§ **Exercise details**
Look through the listing and locate every line containing the word "shutter"; copy those lines.

§ **Task material**
◆ ◆ ◆ ◆ ◆ ◆ ◆
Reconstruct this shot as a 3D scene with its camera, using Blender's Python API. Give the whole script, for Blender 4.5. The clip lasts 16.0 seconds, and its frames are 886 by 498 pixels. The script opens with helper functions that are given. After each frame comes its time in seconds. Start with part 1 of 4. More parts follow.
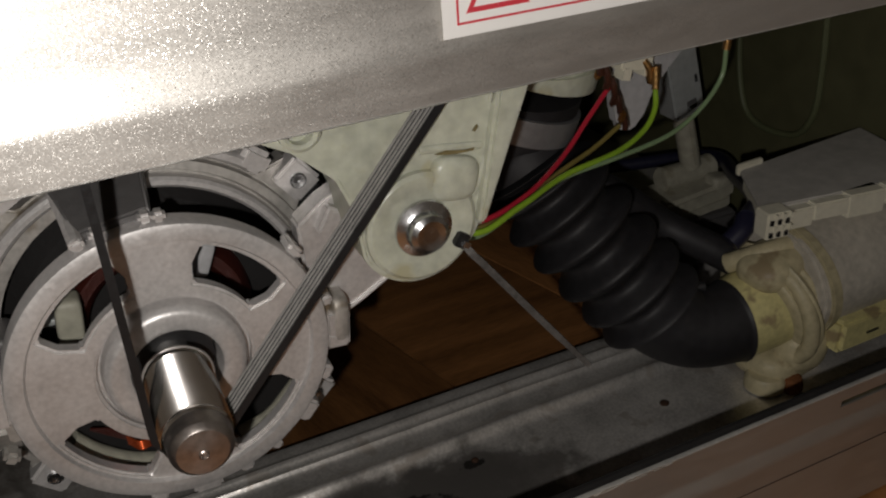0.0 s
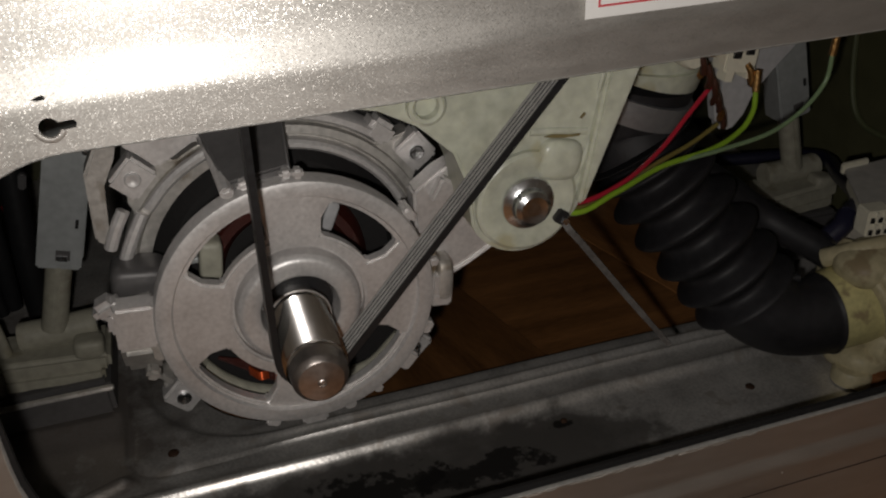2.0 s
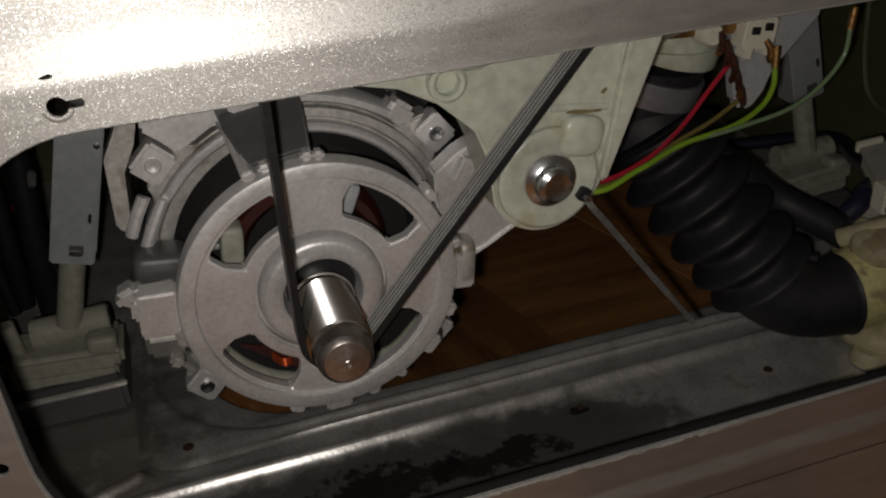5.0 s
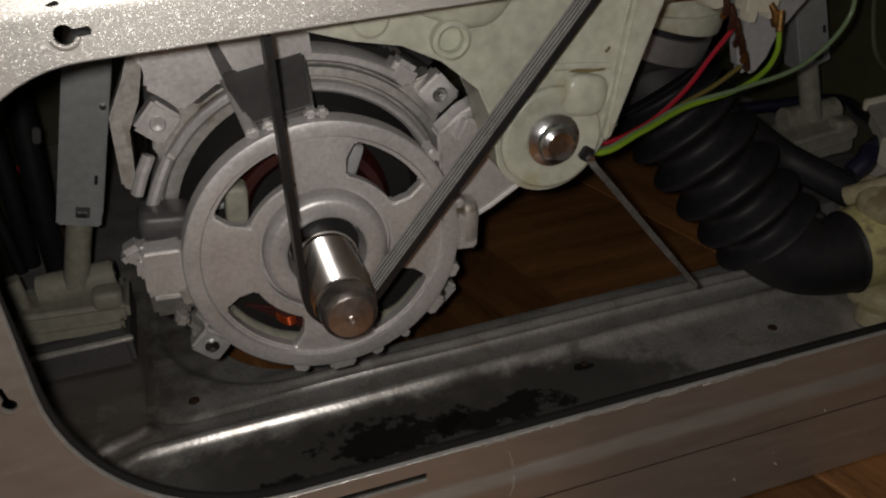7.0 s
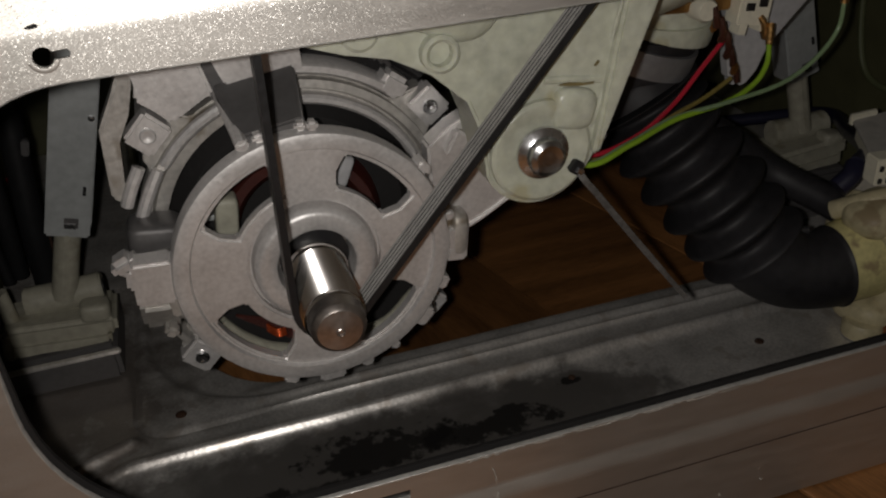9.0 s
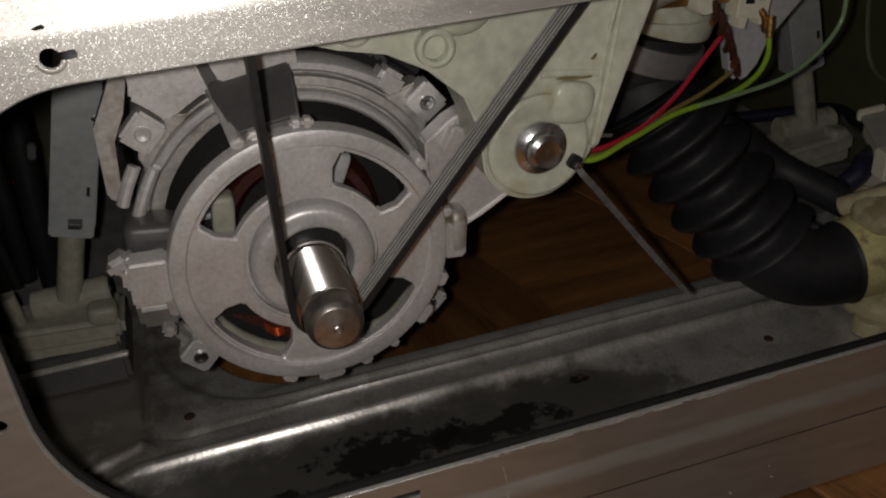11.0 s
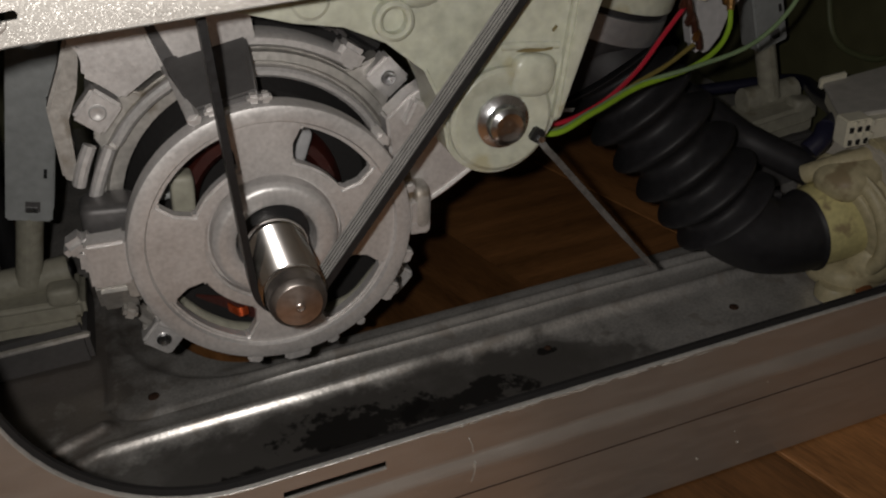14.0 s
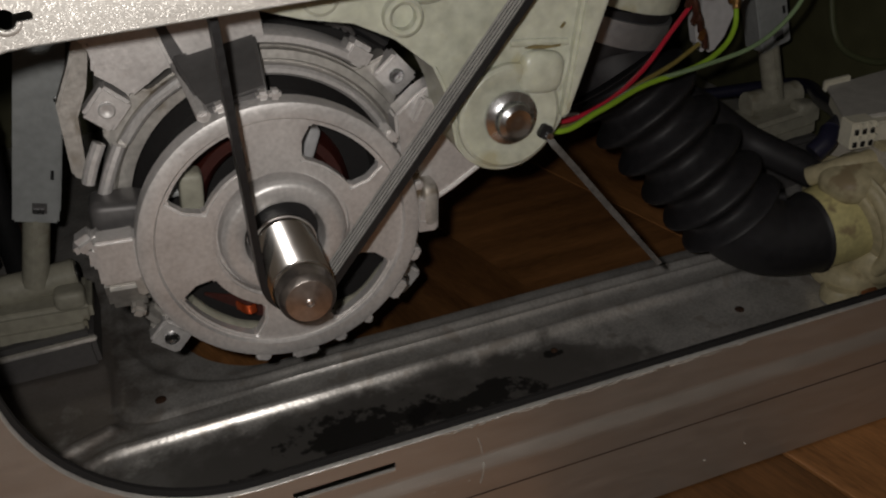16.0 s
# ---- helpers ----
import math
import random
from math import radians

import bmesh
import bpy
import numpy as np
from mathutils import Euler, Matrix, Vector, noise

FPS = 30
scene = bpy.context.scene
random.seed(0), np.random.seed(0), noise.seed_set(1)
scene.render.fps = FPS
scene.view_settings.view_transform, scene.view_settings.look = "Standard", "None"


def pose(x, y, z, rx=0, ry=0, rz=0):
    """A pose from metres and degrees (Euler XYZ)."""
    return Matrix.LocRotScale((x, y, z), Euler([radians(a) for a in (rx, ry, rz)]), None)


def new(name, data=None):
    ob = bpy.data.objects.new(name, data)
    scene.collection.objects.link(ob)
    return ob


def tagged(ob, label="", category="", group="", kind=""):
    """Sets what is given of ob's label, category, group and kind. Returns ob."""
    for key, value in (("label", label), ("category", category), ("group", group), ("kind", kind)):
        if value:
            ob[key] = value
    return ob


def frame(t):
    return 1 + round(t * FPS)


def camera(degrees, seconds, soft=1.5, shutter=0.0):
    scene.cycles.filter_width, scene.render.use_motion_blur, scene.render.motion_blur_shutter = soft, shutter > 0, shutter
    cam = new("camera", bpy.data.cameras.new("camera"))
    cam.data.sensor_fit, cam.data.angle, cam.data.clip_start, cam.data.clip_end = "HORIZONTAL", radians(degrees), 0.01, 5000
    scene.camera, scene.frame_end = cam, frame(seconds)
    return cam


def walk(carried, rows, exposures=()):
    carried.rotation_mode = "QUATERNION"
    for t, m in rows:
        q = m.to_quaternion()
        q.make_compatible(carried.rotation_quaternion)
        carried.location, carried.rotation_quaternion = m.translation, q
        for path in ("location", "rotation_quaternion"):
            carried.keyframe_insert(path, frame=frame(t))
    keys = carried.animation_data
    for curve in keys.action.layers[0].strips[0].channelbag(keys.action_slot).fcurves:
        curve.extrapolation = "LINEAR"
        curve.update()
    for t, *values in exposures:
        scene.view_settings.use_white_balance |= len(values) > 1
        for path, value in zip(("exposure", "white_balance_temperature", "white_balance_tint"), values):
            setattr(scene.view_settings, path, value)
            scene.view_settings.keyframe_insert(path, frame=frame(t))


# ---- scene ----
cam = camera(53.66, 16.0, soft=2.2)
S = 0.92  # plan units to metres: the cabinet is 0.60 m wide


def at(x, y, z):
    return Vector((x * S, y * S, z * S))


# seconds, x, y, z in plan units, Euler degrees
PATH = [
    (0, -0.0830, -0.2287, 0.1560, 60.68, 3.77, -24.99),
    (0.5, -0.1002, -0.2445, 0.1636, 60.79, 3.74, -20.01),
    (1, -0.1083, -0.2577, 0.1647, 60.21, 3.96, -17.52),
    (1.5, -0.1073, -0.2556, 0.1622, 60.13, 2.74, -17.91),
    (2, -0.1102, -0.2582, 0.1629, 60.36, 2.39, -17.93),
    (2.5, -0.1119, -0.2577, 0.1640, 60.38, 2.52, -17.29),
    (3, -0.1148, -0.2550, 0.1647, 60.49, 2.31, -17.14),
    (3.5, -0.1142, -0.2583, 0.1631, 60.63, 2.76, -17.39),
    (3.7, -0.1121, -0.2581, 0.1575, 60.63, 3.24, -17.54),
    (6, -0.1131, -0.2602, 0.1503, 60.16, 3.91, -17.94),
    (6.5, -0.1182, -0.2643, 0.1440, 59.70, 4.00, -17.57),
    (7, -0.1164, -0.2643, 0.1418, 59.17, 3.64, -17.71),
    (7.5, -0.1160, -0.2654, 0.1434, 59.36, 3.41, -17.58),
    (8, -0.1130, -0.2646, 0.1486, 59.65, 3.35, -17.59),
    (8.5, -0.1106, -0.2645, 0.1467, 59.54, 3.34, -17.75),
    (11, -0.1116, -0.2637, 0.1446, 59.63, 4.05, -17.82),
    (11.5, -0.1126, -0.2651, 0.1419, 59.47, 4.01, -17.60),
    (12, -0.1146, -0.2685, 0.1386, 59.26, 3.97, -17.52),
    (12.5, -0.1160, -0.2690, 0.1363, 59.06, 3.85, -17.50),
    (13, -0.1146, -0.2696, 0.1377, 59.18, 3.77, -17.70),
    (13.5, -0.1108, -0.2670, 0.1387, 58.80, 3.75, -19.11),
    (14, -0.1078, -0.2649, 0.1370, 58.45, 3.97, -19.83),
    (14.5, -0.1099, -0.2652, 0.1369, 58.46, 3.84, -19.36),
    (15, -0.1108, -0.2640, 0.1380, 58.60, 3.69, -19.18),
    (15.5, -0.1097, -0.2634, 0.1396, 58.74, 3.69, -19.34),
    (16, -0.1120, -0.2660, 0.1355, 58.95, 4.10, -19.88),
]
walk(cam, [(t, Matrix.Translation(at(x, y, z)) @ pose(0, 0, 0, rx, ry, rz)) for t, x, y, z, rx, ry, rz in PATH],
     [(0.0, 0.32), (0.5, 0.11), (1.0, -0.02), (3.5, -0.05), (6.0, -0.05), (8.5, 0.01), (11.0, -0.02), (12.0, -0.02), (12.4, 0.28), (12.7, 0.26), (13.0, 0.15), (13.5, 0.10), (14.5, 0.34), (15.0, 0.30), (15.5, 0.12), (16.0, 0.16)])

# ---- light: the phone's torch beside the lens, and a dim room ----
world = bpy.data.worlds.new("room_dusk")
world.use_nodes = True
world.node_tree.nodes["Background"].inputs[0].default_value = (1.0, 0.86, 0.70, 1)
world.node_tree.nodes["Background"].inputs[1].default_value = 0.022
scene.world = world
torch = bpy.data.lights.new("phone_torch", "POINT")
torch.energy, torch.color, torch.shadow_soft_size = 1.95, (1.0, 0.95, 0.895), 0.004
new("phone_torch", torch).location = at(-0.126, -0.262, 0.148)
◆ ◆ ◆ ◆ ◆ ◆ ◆
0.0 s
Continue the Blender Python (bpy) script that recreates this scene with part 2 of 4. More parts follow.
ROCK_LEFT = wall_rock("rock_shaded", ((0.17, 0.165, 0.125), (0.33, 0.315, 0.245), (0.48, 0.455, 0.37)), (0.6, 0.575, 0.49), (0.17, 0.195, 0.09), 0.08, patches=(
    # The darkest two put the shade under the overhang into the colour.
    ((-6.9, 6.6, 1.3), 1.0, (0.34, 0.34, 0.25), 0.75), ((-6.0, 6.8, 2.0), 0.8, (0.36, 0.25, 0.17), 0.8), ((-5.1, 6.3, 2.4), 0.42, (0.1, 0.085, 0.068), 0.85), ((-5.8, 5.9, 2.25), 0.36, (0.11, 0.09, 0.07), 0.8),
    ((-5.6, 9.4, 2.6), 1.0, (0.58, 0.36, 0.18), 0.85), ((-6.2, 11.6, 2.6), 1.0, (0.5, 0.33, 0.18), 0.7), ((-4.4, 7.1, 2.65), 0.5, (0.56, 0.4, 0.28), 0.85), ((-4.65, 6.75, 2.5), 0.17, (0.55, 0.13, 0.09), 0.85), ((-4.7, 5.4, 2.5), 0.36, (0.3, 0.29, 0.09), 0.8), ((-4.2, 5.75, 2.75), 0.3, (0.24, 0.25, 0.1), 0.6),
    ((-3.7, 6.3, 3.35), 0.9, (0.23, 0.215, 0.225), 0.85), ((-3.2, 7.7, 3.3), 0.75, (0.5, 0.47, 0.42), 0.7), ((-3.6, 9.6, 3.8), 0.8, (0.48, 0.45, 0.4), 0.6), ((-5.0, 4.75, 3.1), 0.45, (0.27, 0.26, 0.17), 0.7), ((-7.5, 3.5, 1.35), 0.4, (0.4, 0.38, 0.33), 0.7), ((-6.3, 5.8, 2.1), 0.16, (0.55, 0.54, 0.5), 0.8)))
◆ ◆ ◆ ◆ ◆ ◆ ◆
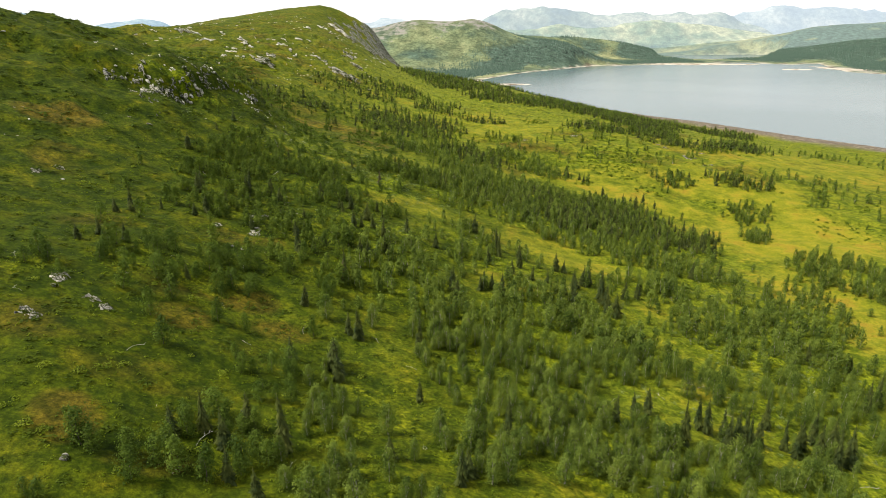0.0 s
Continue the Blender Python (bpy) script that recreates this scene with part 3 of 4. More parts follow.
◆ ◆ ◆ ◆ ◆ ◆ ◆
§ **Task response**
def camera(degrees, seconds, soft=1.5, shutter=0.0):
    scene.cycles.filter_width, scene.render.use_motion_blur, scene.render.motion_blur_shutter = soft, shutter > 0, shutter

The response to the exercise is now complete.